Expansion of 3% gets the economy going, but it will not bring unemployment down.
SA’s economy needs to expand consistently at 5% for years to create jobs and lower an unemployment rate that’s among the world’s highest, according to Reserve Bank deputy governor Rashad Cassim.
For an economy that expanded at an average rate of 1% in the past decade and is being buffeted by rolling electricity outages, labour unrest and transport bottlenecks, accelerating growth to 5% may be a challenge.
“Going from a 1% economy to 3% isn’t rocket science” for SA, Cassim told reporters in Johannesburg on Tuesday.

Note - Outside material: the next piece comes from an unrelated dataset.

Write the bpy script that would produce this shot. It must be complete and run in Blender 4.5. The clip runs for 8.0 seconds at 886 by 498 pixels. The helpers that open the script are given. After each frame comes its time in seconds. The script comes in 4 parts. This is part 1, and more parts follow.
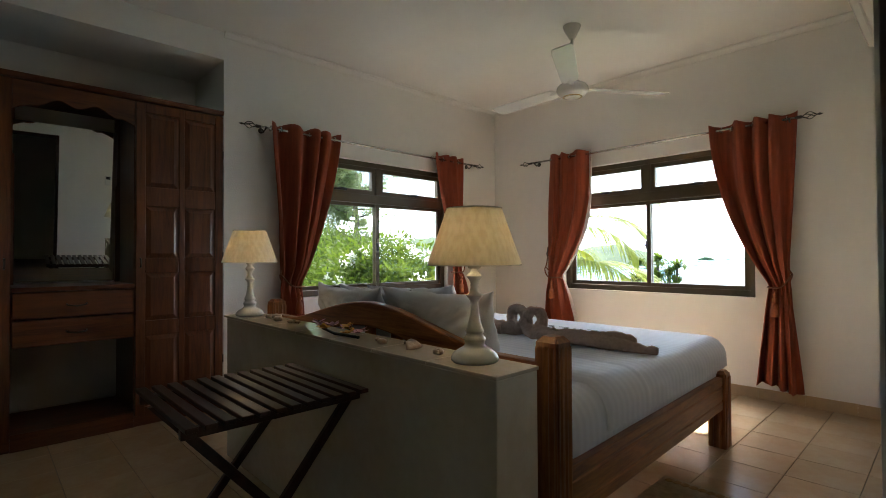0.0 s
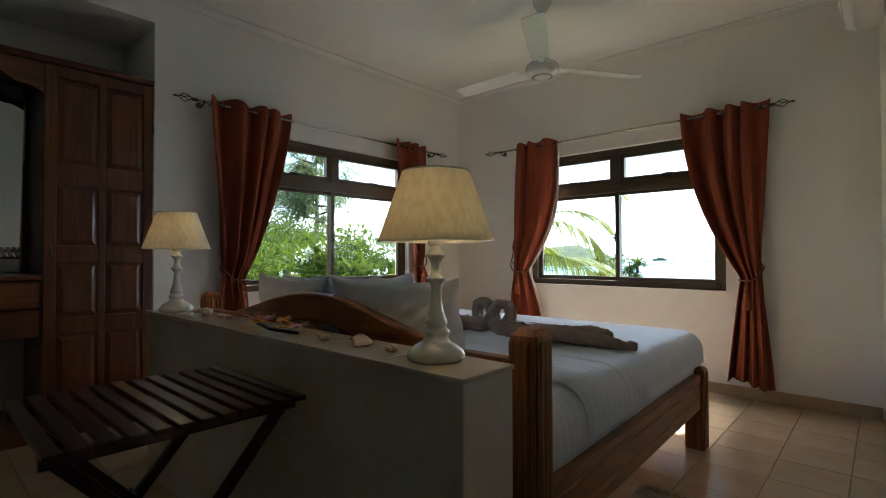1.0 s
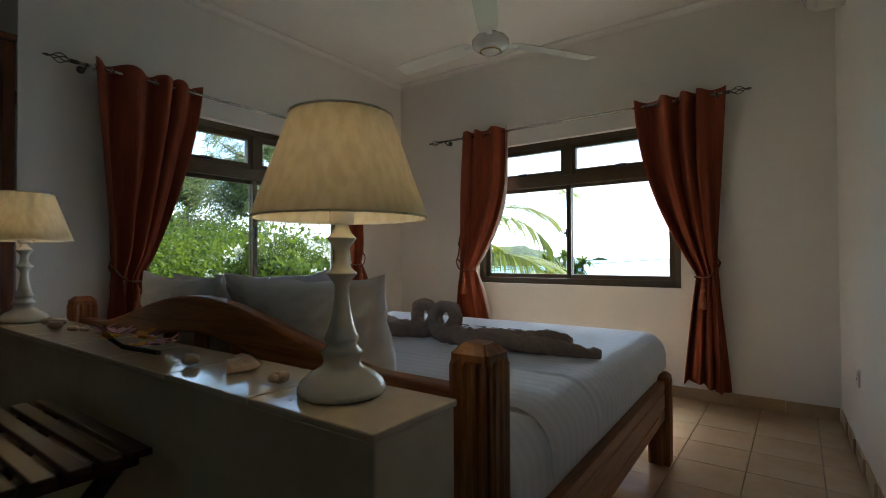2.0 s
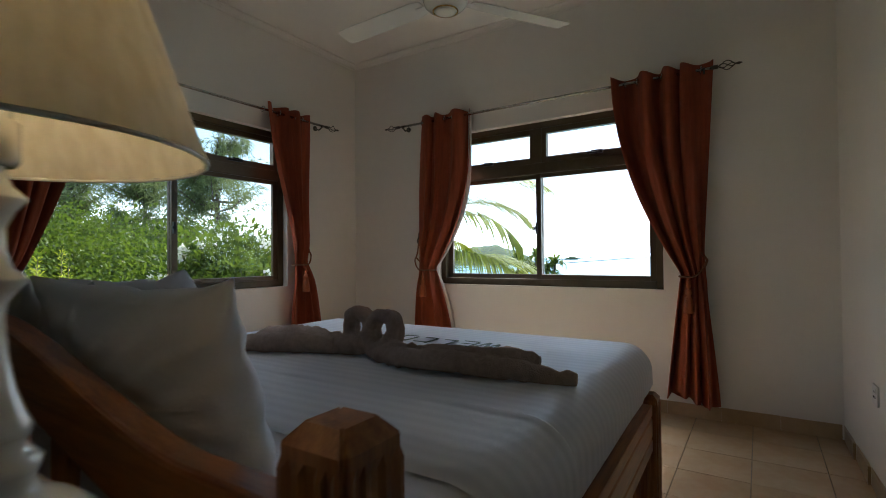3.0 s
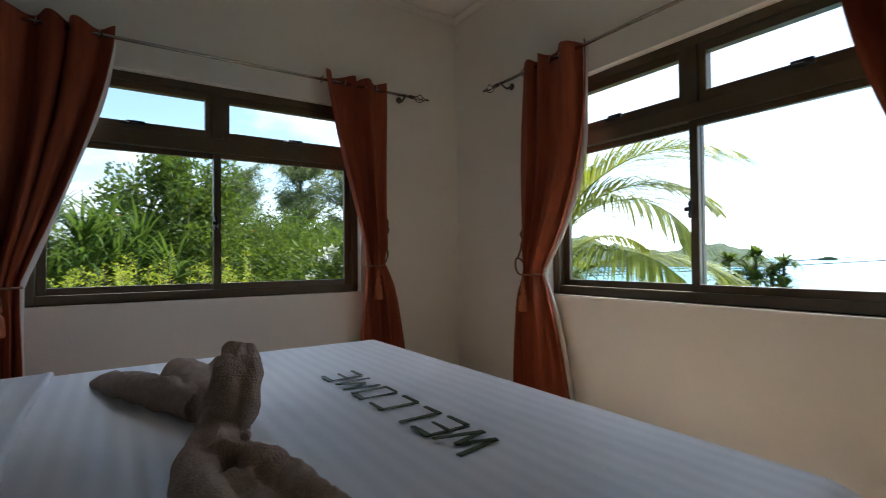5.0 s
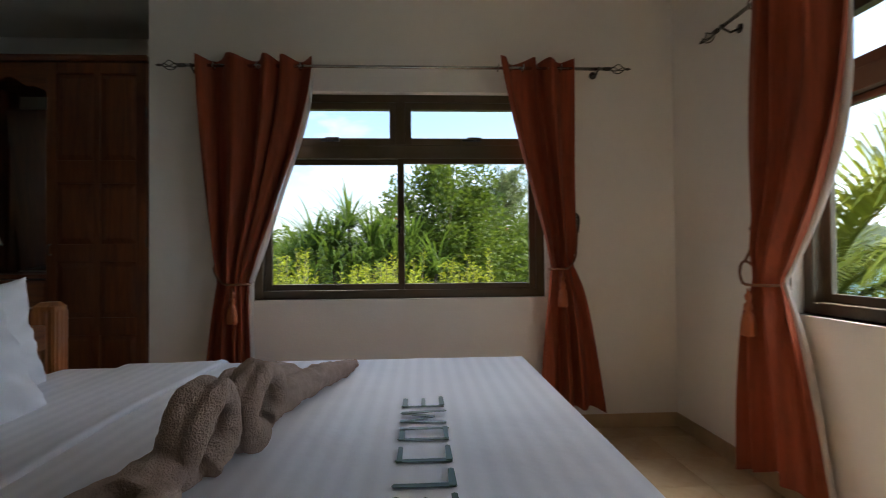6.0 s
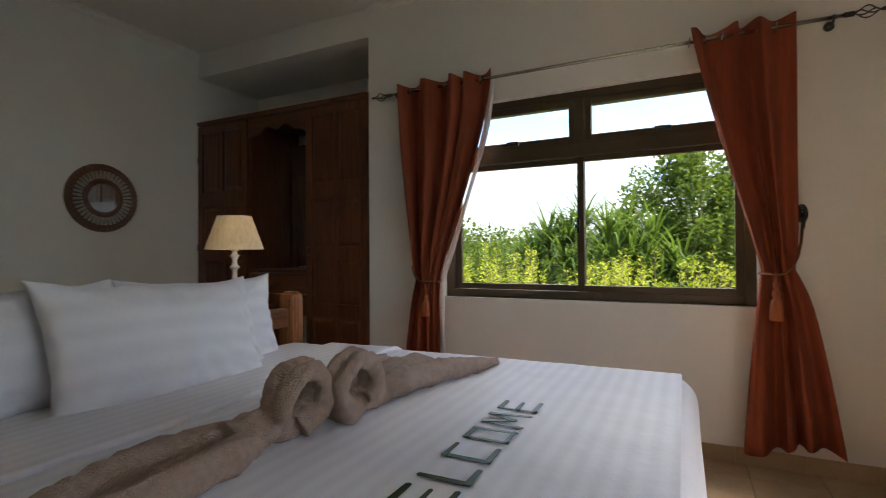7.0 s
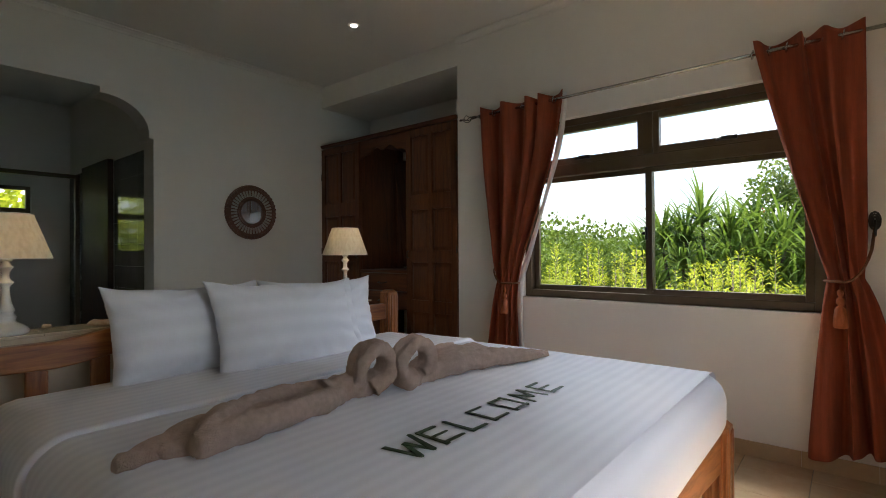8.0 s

“Unfortunately, 3% gets the economy going, but it will not bring unemployment down. To get unemployment down, we really need systematic 5% growth every year and that’s a different debate.”
Load-shedding reached a record in 2022 and is deterring companies from expanding and adding jobs. Rising labour and utility costs spurred Sibanye Stillwater, SA’s second-largest precious-metal miner by sales, to consider cutting about 2,000 jobs at some of its gold mining operations.
The unemployment rate is now 33.9% — the highest on a list of 82 countries and the eurozone monitored by Bloomberg.
The International Monetary Fund projects the nation’s jobless rate will reach 35.2% in 2022, the highest in the world, though data for some countries is unavailable.